The regional priorities identified by the consultation process gave us far more than could be accommodated in the proposals that we designed to accord with the population ceiling agreed at the summit. To help us find the best possible solutions, in many cases the regions refined those priorities as the proposals developed.
I regret that it has not been possible to include in those proposals Withernsea and the other areas to which the hon. Member for Beverley and Holderness referred.
I know that he and my hon. Friend the Member for Brigg and Goole are to meet my right hon. Friend the Minister for Trade, who has direct responsibility for this matter. However, it would be wrong to hold out any great hope of further change. Our proposals were put forward to the Commission at the beginning of October and we cannot amend them now.
We look forward to receiving the Commission's response to our proposals. I have undertaken already to check the specific statistical point raised by the hon. Member for Beverley and Holderness although, as I said, I doubt that the answer that he will get will give him much comfort.
I hope that I have said enough to show, first, that we secured an outstanding result for the United Kingdom in the structural fund package. Secondly, I hope that I have shown that we have secured objective 1 and objective 2 coverage for Yorkshire and Humberside that more than matches the existing population under the equivalent programmes in operation now. In that context, in order to meet the overall population ceiling and to fit inside the four strands that the European Union's new regulation has mandated for the structural funds programme, we have had to make very difficult choices about the specific areas to be covered.

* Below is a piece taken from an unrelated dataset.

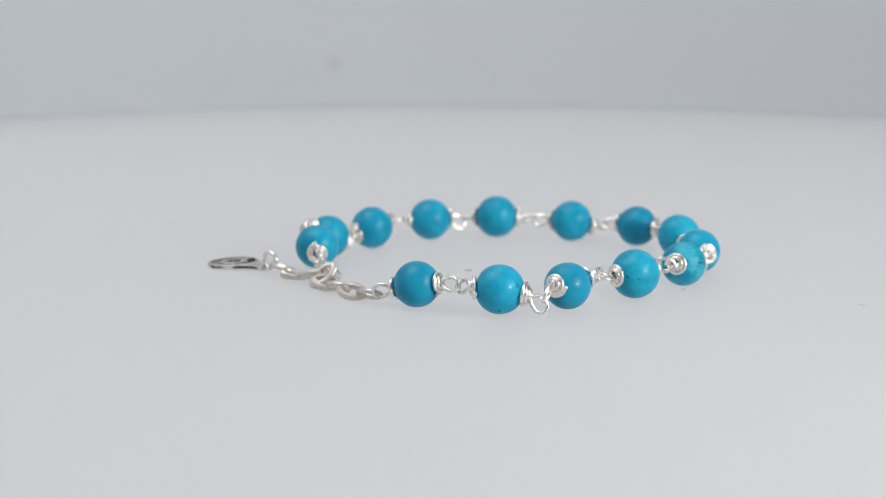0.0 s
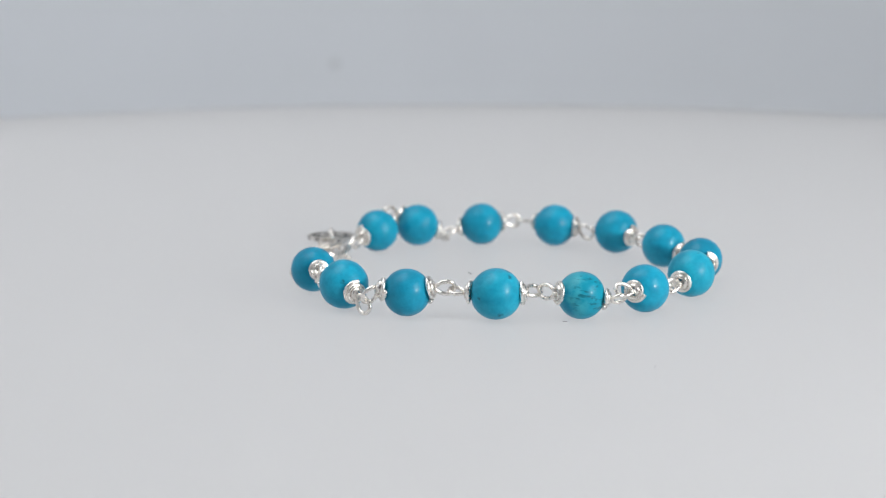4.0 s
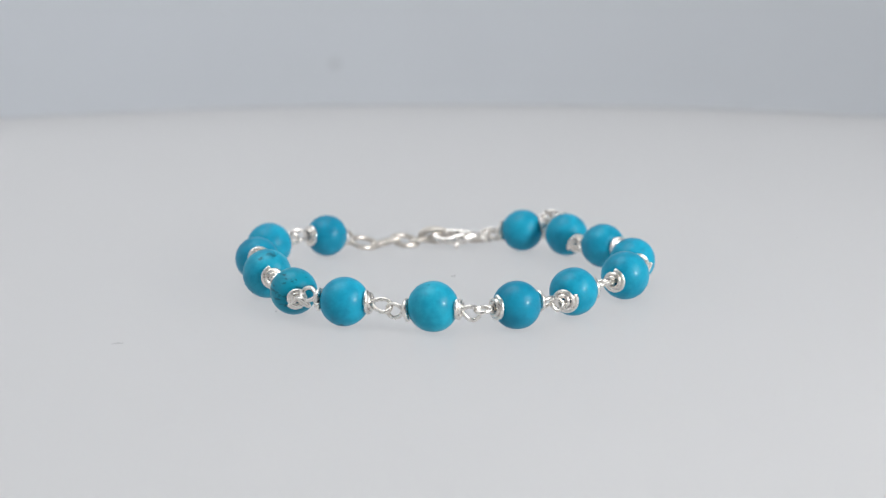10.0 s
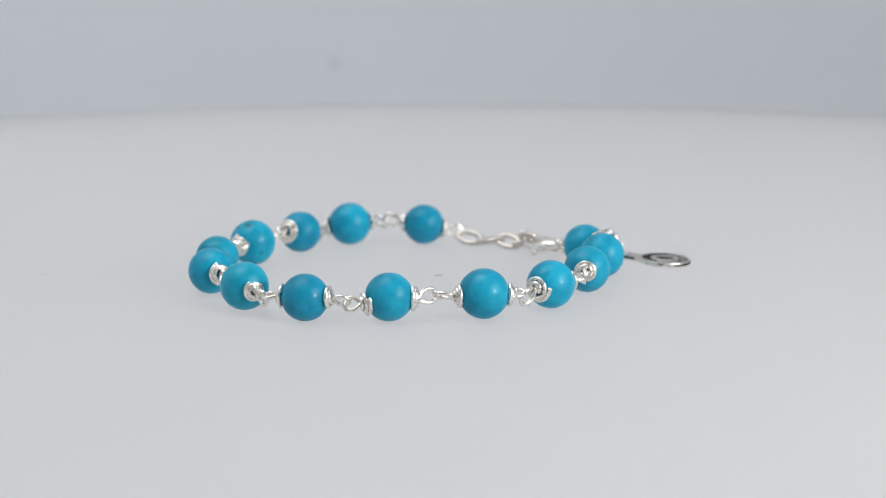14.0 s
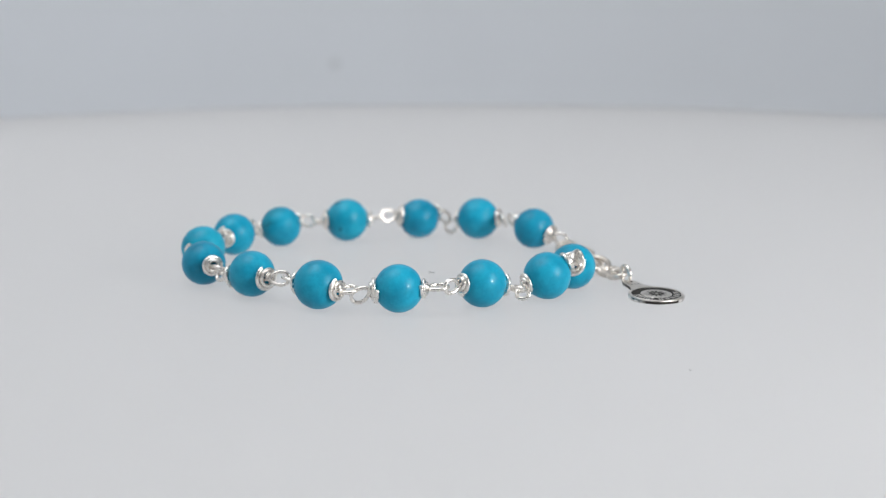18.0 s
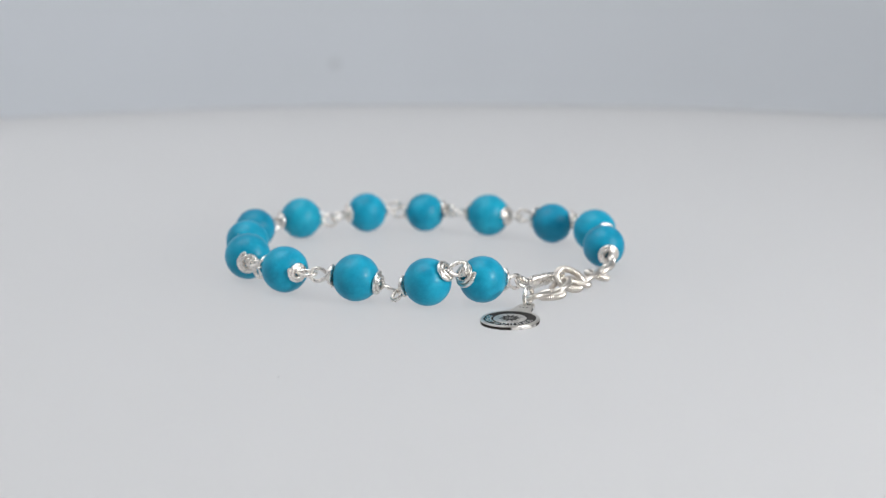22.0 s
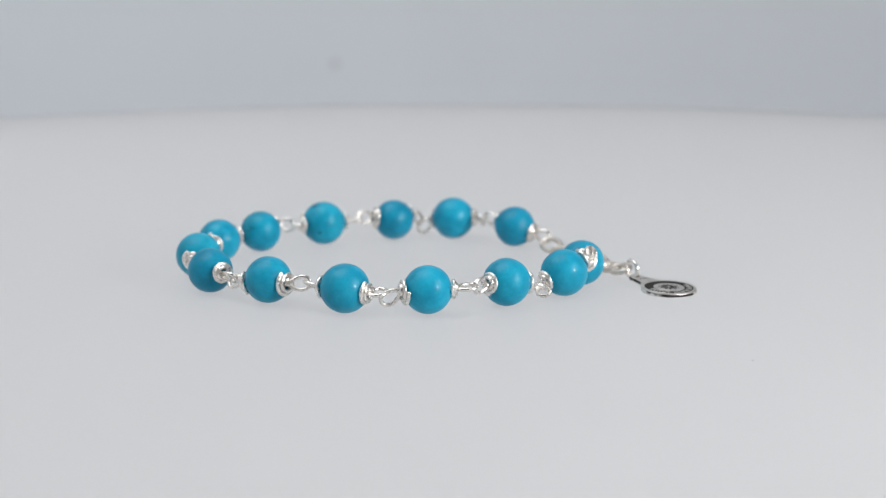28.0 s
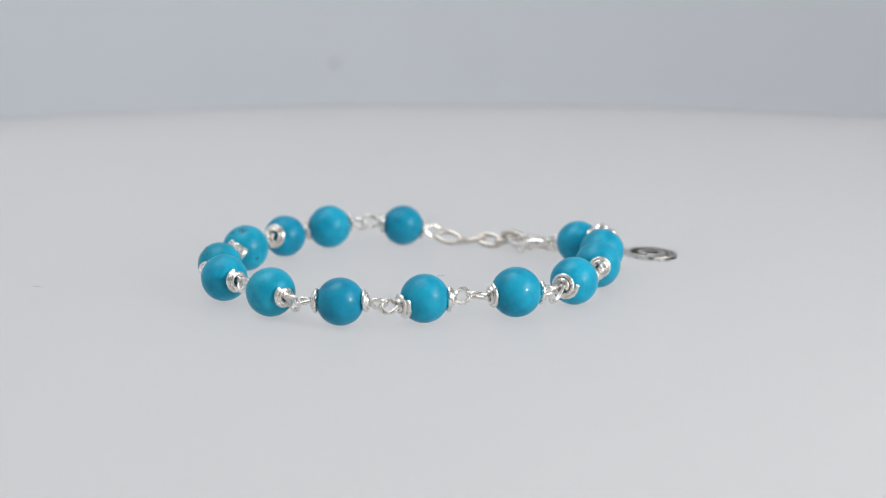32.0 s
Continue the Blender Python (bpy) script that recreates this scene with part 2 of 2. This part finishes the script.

I shall end on a note of hope that echoes what the hon. Member for Beverley and Holderness said about investment from other sources. The Government have programmes that are directed to disadvantaged areas. I am sure that the single regeneration budget will bring hope and a better future to the hon. Gentleman's constituents, in what is a very deprived area.
Question put and agreed to.
Adjourned accordingly at twenty-nine minutes past Seven o'clock.